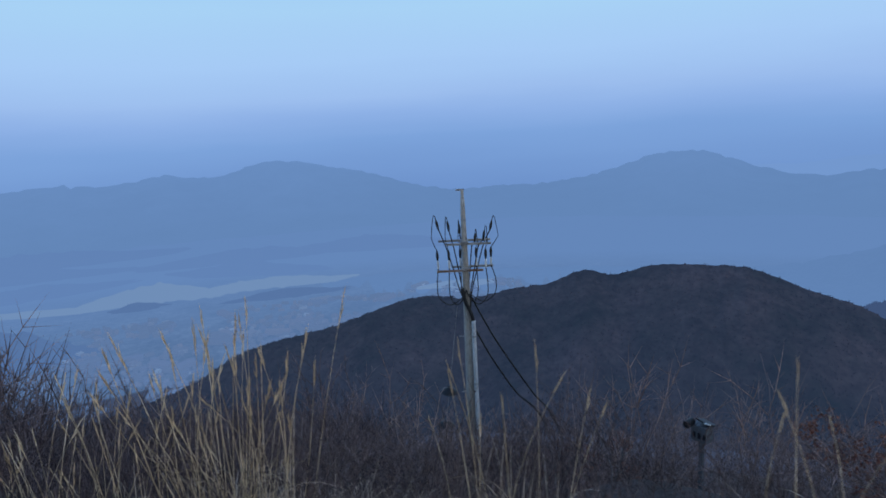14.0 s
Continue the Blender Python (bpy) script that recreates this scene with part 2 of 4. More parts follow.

====================

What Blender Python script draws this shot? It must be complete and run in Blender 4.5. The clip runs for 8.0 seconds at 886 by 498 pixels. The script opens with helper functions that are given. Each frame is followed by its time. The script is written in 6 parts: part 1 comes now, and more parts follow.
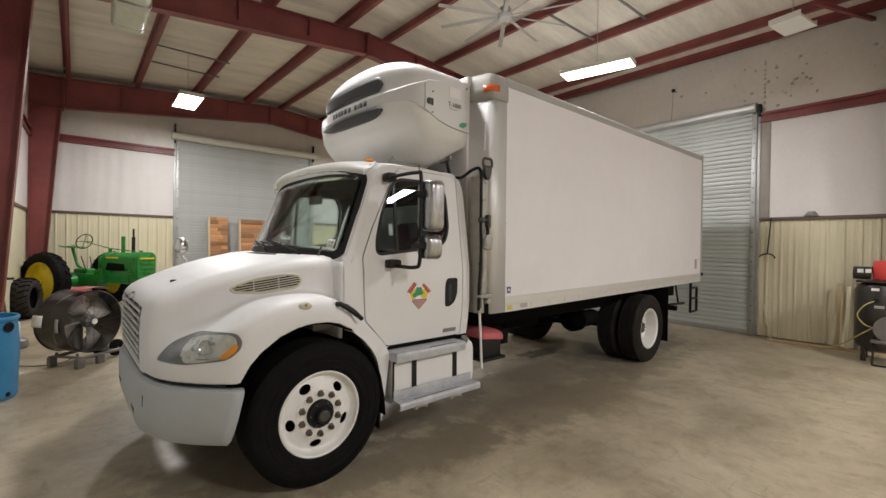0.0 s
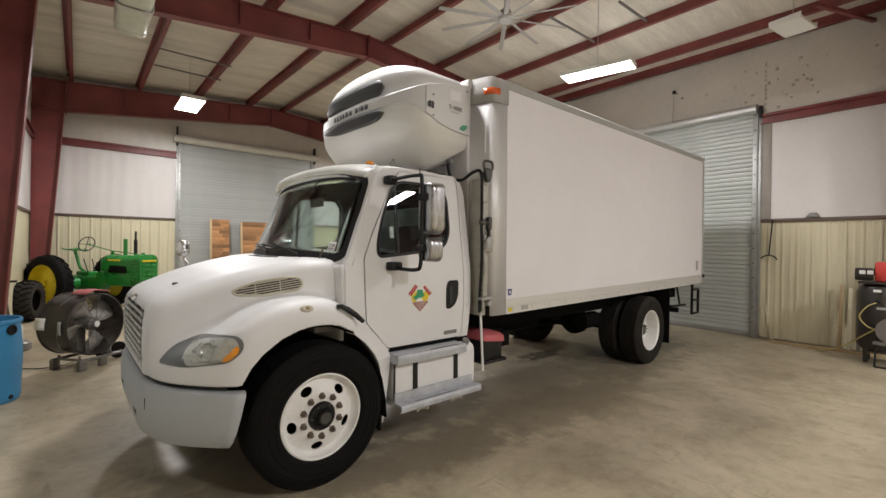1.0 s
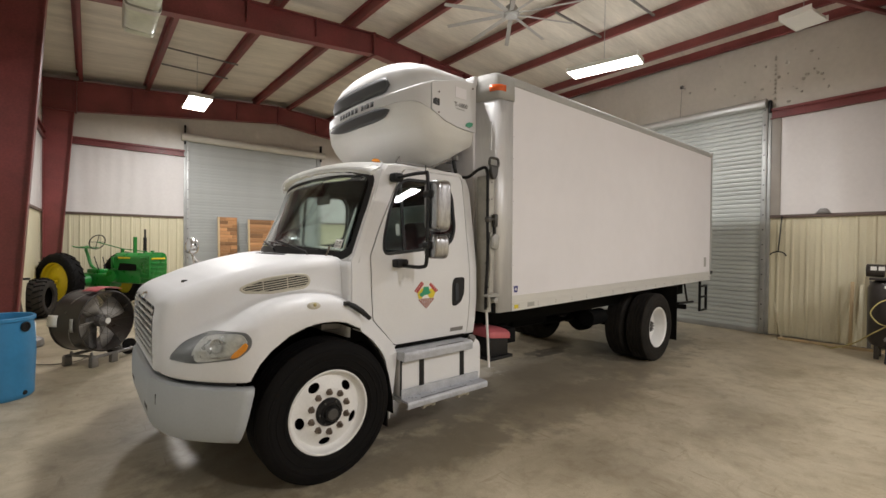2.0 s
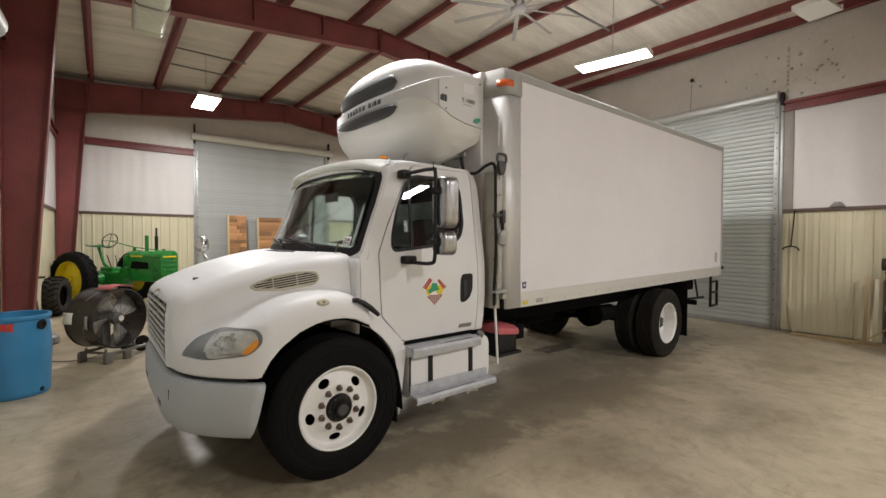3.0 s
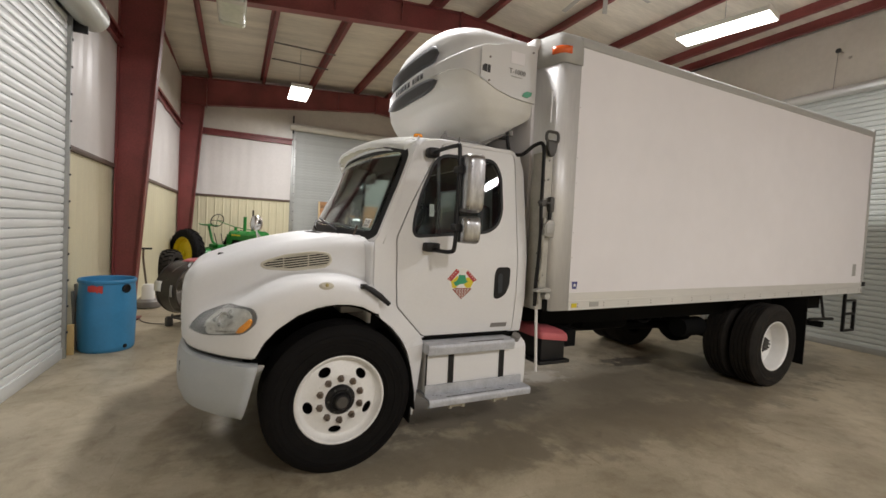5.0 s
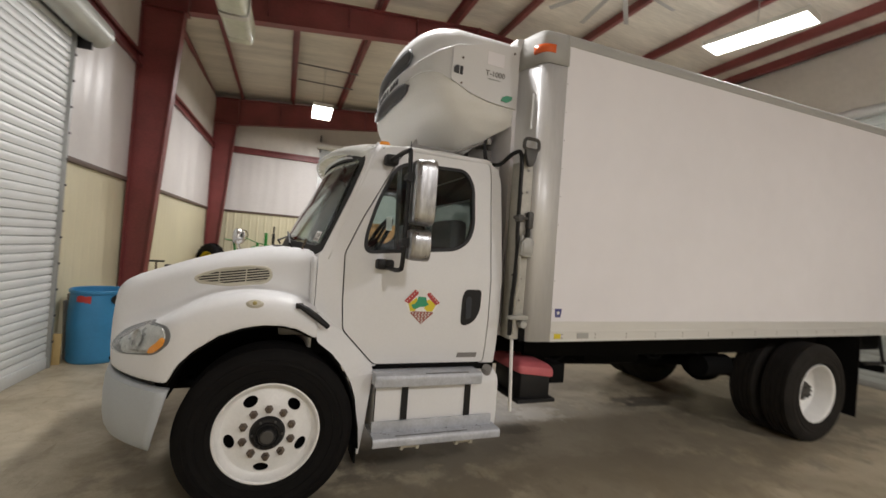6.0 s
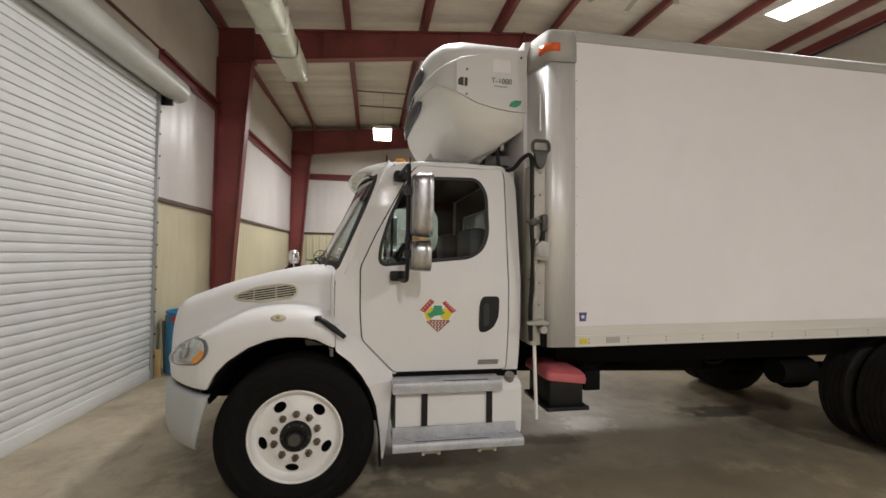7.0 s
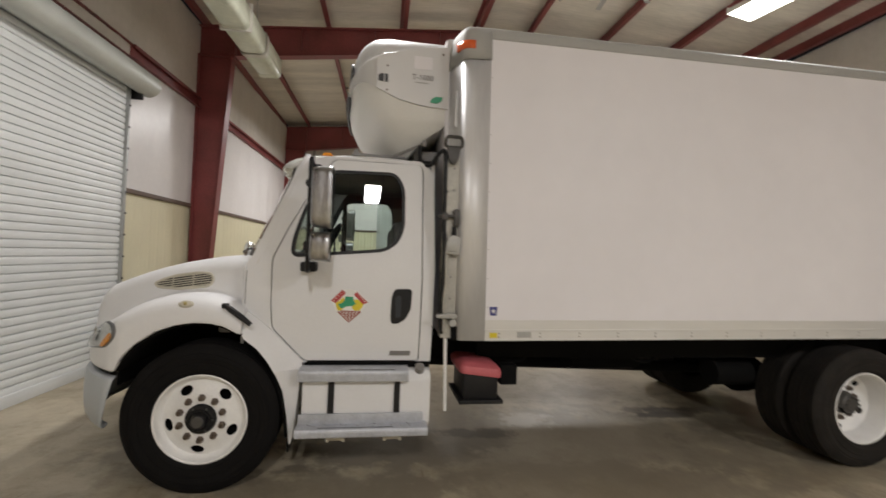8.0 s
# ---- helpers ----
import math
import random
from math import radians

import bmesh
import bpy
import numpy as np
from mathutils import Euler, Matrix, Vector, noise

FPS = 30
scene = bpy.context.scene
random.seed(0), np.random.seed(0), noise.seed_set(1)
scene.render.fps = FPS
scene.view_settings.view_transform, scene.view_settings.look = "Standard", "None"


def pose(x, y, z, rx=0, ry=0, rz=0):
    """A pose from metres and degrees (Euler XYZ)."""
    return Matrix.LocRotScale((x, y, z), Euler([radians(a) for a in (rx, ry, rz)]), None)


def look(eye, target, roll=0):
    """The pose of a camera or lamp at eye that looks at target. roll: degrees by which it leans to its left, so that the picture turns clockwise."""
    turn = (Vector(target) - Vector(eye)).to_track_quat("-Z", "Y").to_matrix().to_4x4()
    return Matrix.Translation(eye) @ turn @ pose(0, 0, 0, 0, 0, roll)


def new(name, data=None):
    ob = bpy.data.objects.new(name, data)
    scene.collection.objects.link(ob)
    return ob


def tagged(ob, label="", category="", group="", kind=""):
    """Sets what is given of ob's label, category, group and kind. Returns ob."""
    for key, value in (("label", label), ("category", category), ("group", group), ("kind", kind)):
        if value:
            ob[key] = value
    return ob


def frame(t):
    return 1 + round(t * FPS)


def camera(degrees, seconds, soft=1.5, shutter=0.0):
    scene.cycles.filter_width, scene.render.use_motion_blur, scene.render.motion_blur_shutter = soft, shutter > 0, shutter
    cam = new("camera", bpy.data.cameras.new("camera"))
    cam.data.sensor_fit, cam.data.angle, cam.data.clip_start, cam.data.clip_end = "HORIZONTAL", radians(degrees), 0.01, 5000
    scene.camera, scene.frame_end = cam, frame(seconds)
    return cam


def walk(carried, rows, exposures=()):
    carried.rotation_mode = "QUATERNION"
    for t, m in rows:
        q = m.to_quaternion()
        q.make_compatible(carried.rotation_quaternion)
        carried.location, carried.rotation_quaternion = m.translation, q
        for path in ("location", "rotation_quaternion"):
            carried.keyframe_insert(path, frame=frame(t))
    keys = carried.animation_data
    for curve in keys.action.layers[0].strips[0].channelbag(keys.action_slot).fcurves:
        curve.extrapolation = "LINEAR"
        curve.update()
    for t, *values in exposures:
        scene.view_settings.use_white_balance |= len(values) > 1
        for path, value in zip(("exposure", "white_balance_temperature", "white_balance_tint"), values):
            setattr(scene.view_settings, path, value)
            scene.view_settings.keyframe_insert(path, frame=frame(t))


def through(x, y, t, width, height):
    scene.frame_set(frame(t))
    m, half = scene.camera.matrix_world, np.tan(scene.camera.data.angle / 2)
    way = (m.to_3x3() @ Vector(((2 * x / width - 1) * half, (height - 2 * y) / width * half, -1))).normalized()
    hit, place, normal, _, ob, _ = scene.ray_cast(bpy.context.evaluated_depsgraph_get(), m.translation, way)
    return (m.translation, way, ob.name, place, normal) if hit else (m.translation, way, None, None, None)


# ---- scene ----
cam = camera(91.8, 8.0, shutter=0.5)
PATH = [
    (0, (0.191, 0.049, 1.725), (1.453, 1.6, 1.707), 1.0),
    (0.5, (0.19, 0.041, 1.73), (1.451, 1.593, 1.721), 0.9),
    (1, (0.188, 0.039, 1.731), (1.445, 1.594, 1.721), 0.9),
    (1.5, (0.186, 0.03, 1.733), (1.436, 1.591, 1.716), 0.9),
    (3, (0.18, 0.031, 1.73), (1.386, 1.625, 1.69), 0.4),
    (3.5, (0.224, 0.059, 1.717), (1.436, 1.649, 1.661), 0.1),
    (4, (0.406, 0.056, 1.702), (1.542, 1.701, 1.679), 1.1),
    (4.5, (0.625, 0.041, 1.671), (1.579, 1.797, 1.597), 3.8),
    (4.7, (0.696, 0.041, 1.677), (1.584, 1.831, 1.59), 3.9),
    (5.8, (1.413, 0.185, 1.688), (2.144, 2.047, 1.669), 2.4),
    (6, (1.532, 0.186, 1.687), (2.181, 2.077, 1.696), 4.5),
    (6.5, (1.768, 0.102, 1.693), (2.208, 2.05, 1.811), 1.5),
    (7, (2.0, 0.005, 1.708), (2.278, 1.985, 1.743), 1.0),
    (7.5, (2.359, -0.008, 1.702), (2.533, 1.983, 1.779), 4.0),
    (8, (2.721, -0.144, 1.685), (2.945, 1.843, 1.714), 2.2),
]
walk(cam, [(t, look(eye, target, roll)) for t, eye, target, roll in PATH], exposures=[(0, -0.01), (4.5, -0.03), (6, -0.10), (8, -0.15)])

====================

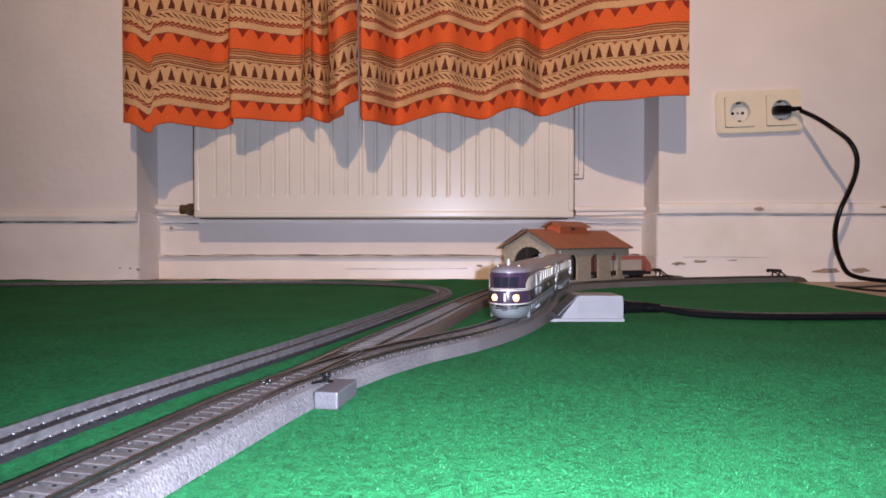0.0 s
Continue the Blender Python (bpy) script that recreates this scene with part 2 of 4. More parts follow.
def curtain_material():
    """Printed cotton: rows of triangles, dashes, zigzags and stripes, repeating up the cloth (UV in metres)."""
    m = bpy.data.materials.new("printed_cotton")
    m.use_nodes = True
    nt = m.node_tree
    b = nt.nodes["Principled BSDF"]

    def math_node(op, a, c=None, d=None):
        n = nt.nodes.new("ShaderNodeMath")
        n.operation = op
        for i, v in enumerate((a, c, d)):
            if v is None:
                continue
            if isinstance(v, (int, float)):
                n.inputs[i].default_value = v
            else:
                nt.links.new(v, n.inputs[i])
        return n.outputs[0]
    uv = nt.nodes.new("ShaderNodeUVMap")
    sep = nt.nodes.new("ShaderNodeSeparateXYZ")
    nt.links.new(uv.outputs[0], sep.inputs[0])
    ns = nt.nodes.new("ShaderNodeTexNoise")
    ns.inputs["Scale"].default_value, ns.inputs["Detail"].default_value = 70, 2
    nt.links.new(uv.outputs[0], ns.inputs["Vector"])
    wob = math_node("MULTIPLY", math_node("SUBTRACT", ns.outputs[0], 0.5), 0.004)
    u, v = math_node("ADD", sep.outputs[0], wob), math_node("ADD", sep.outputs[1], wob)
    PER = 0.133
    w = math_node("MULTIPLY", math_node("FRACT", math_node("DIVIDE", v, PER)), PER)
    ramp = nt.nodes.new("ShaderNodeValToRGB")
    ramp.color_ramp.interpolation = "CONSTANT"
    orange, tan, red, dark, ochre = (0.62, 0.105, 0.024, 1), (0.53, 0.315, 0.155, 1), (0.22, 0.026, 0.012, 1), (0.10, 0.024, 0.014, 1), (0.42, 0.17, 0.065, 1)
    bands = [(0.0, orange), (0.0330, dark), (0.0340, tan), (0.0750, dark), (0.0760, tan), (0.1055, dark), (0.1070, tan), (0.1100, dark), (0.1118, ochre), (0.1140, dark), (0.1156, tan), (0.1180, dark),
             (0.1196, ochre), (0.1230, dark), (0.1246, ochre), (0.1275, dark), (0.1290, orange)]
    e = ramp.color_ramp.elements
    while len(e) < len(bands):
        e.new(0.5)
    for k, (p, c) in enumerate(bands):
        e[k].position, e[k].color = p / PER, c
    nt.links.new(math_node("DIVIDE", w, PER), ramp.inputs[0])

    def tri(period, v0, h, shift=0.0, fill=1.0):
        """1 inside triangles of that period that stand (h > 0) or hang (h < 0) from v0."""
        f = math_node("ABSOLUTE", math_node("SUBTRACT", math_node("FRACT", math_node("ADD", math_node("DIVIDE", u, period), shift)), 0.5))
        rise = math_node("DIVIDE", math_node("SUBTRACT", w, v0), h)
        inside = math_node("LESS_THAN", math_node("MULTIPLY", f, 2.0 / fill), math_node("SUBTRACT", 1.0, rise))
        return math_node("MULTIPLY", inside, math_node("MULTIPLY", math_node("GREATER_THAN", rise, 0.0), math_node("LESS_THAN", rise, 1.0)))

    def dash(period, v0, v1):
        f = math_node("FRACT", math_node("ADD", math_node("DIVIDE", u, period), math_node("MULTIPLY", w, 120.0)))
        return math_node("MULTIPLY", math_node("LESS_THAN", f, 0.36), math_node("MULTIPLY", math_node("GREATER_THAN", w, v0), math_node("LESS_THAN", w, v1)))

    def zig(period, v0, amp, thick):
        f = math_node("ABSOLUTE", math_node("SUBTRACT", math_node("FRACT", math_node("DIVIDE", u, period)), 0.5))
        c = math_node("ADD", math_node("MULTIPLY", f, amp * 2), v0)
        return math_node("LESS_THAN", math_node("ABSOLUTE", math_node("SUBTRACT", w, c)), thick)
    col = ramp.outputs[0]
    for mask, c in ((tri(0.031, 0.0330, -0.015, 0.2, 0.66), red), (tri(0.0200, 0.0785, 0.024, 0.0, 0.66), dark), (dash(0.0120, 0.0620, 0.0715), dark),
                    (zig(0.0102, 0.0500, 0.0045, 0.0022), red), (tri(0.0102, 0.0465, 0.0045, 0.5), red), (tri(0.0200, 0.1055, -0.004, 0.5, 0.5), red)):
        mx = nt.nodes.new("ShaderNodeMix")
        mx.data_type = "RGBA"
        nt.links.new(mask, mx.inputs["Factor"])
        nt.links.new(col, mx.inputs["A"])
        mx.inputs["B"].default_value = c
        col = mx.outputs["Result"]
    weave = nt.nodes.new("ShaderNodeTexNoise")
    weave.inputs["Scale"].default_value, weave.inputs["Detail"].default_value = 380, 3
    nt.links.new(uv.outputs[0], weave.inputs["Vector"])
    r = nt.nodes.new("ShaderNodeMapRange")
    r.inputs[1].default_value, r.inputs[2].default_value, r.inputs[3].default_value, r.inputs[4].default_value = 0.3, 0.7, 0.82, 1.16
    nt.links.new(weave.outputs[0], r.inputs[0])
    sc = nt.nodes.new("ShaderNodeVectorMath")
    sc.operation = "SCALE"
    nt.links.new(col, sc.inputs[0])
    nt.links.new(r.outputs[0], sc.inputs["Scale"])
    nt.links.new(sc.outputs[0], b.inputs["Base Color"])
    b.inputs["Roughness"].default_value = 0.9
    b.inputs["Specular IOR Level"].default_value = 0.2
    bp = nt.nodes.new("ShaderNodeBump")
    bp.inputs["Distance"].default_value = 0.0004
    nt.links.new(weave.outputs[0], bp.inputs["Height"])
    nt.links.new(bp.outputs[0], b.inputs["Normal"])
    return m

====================

■ Written instruction:
Go through the records above and copy every line with the word "curve".

■ Problem solution:
    for curve in keys.action.layers[0].strips[0].channelbag(keys.action_slot).fcurves:
        curve.extrapolation = "LINEAR"
        curve.update()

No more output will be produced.